Johnnie Cochran, Jr. and Shalena D.I.V.A. circa 2000


Like Olivia Pope, I’ve had the “Be Twice As Good Talk” before. Have you? I was fortunate to have this conversation with famed O.J. Simpson attorney Johnnie Cochran, Jr. While a junior at Duke University, Mr. Cochran gave a speech on race. Being an usher for the event, I had up close and personal access to him. To say he was magnetic is an understatement. His presence lit up the room. He was a black man fully walking in his purpose and power unapologetically. I knew I was standing in the presence of greatness.


As Mr. Cochran and I waited for the event to begin, we struck up a conversation. Like a favorite uncle, he encouraged me for 10 minutes. Midway through our conversation he leaned towards me and said, “Remember, you have to be twice as good as your peers to achieve half as much.” I nodded my head and tucked his advice in my heart so I wouldn’t forget it.

Being a minority student at Duke University, I could definitely relate to this notion of having to be twice as good to get the same grades. The following year, still heeding Mr. Cochran’s advice, I pushed myself like never before and had the best semester in my Duke career. I carried his advice with me for years. I have to be twice as good… twice.

Looking back on this experience and the advice, I must admit that there is truth to it. However, some people use this as an excuse for not being further in their life and career. When Mr. Cochran gave me this advice, I was a lousy student. I had a 3.0 GPA, but I wasn’t giving it my all. I was lazy and unfocused. I was too busy chasing after Greek Life and my first love.

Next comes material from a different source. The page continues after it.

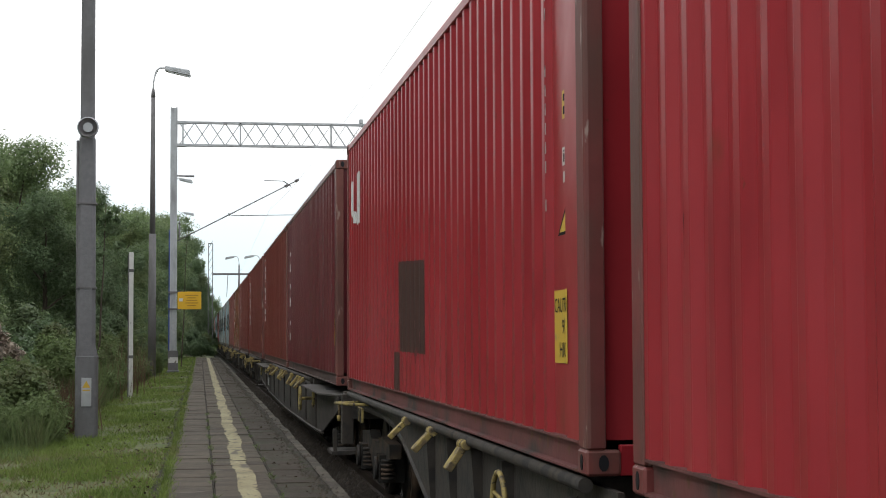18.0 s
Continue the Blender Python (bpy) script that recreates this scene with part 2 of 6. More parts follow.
M_DARKPOLE = material("weathered_dark_lamp_pole", (0.15, 0.145, 0.15), 0.8, 0, [((0.09, 0.09, 0.09), 2.0, 0.5, 0.7, (1, 1, 0.2))], 0.15, 15.0, 0.3)
M_GALV = material("galvanised_grey_steel", (0.42, 0.44, 0.46), 0.5, 0.4, [((0.28, 0.29, 0.30), 3.0, 0.5, 0.7, (1, 1, 0.3))], 0.12, 10.0, 0.1)
M_WHITE = material("chipped_white_paint", (0.60, 0.60, 0.58), 0.7, 0, [((0.2, 0.19, 0.17), 7.0, 0.64, 0.68, ONE)], 0.08, 10.0, 0.1)
M_SIGN = material("yellow_sign_enamel", (0.68, 0.40, 0.015), 0.5, 0, (), 0.06, 4.0, 0.0)
M_DECALY = material("yellow_warning_sticker", (0.56, 0.37, 0.045), 0.5, 0, [((0.35, 0.28, 0.10), 9.0, 0.62, 0.7, ONE)], 0.08, 6.0, 0.0)
M_INK = material("black_paint", (0.011, 0.012, 0.015), 0.7, 0, [((0.028, 0.031, 0.038), 5.0, 0.62, 0.72, V)], 0.2, 6.0, 0.0, spec=0.2)
M_DECALW = material("white_stencil_paint", (0.56, 0.56, 0.56), 0.6, 0, [((0.35, 0.28, 0.27), 6.0, 0.62, 0.72, ONE)], 0.08, 6.0, 0.0)
M_STEEL = material("grimy_dark_wagon_steel", (0.044, 0.038, 0.033), 0.75, 0.1, [((0.055, 0.043, 0.033), 2.2, 0.5, 0.7, (1, 1, 0.5)), ((0.02, 0.019, 0.018), 6.0, 0.5, 0.62, ONE)], 0.25, 8.0, 0.3)
M_DECK = material("scuffed_grey_wagon_deck", (0.058, 0.052, 0.048), 0.7, 0.1, [((0.07, 0.06, 0.05), 3.0, 0.5, 0.7, ONE)], 0.2, 8.0, 0.2)
M_YELLOW = material("chipped_yellow_lever_paint", (0.33, 0.255, 0.085), 0.75, 0, [((0.12, 0.09, 0.05), 9.0, 0.50, 0.62, ONE), ((0.05, 0.04, 0.03), 20.0, 0.58, 0.64, ONE)], 0.15, 12.0, 0.1, random=0.25)
M_PLATE = material("dull_grey_data_plate", (0.085, 0.090, 0.085), 0.45, 0.3, [((0.06, 0.06, 0.055), 6.0, 0.5, 0.7, ONE)], 0.15, 9.0, 0.05)
M_WHEEL = material("oily_black_wheel_steel", (0.026, 0.024, 0.022), 0.6, 0.5, [((0.09, 0.06, 0.04), 4.0, 0.5, 0.65, ONE)], 0.2, 9.0, 0.2)
M_RAIL = material("grimy_rail_steel", (0.050, 0.036, 0.028), 0.55, 0.5, (), 0.2, 8.0, 0.2)
M_LENS = material("grey_lamp_glass", (0.55, 0.57, 0.58), 0.3, 0, (), 0.05, 4.0, 0.0)
M_BARK = material("dark_bark", (0.07, 0.055, 0.04), 0.95, 0, (), 0.3, 14.0, 0.6, (1, 1, 0.2))

M_THIN = material("thin_pinkish_overspray", (0.105, 0.092, 0.105), 0.7, 0, [((0.055, 0.075, 0.105), 9.0, 0.5, 0.62, ONE)], 0.12, 5.0, 0.0)
M_PINK = material("pinkish_overpaint", (0.228, 0.157, 0.150), 0.8, 0, [((0.085, 0.065, 0.058), 2.5, 0.55, 0.72, V), ((0.30, 0.20, 0.10), 4.0, 0.62, 0.7, V)], 0.12, 5.0, 0.05)
M_OVER = material("dark_brown_overpaint", (0.060, 0.028, 0.024), 0.6, 0, [((0.16, 0.03, 0.03), 2.2, 0.62, 0.72, V)], 0.15, 5.0, 0.02, spec=0.25)
M_BLUESTR = material("bright_blue_paint", (0.035, 0.075, 0.33), 0.5, 0, [((0.05, 0.09, 0.13), 4.0, 0.5, 0.7, V)], 0.15, 5.0, 0.0)
M_TEALP = material("teal_blue_paint", (0.02, 0.12, 0.21), 0.5, 0, (), 0.15, 5.0, 0.0)
M_SKYP = material("faded_light_blue_paint", (0.155, 0.345, 0.45), 0.6, 0, [((0.10, 0.09, 0.06), 5.0, 0.64, 0.70, V)], 0.12, 4.0, 0.0, runs=[((0.22, 0.15, 0.05), 5.0, 2.0, 0.56, 0.64)])
M_STAIN = material("rust_stain", (0.085, 0.050, 0.024), 0.8, 0, [((0.07, 0.035, 0.02), 5.0, 0.5, 0.6, V)], 0.25, 7.0, 0.1)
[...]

To be honest, I was NOT entitled to use the “I have to be twice as good” argument to explain why I was not a better student.


I am not saying that there aren’t injustices in the world. I’m not saying that people don’t get slighted for promotions. I’m also not saying that some people don’t face outright racism or sexism that directly affects their outcomes. What I am saying is that in order to use the twice as good argument, you really need to be operating at your best. You know when you’re winging it and just going through the motions. When I met Mr. Cochran, I was going through the motions as a student. However, I turned it on and went for it my senior year at Duke. I finally achieved those “A’s” that seemed to allude me in previous years.

As a business owner, I experienced the same thing. When I was just going through the motions and hiding behind my fears, I received mediocre results. But when I “turned pro” as Steven Pressfield would say, my business and influence skyrocketed. Closed doors flung open and I started making amazing connections. I found that when I presented and became the best version of myself, opportunities found me.


I wrote this article because I want you to be the best version of yourself. I acknowledge that injustices abound and that there are double standards. What I’m hoping you take away from this article is not to use “the twice as good” argument as an excuse for why you aren’t where you want to be. Only those who are truly being and doing their absolute best can use this argument. Choose to be your best because being your best always seem to outmaneuver and make room for you in spite of injustices you may encounter.

What are your thoughts on the “twice as better” argument? Have you had this talk before?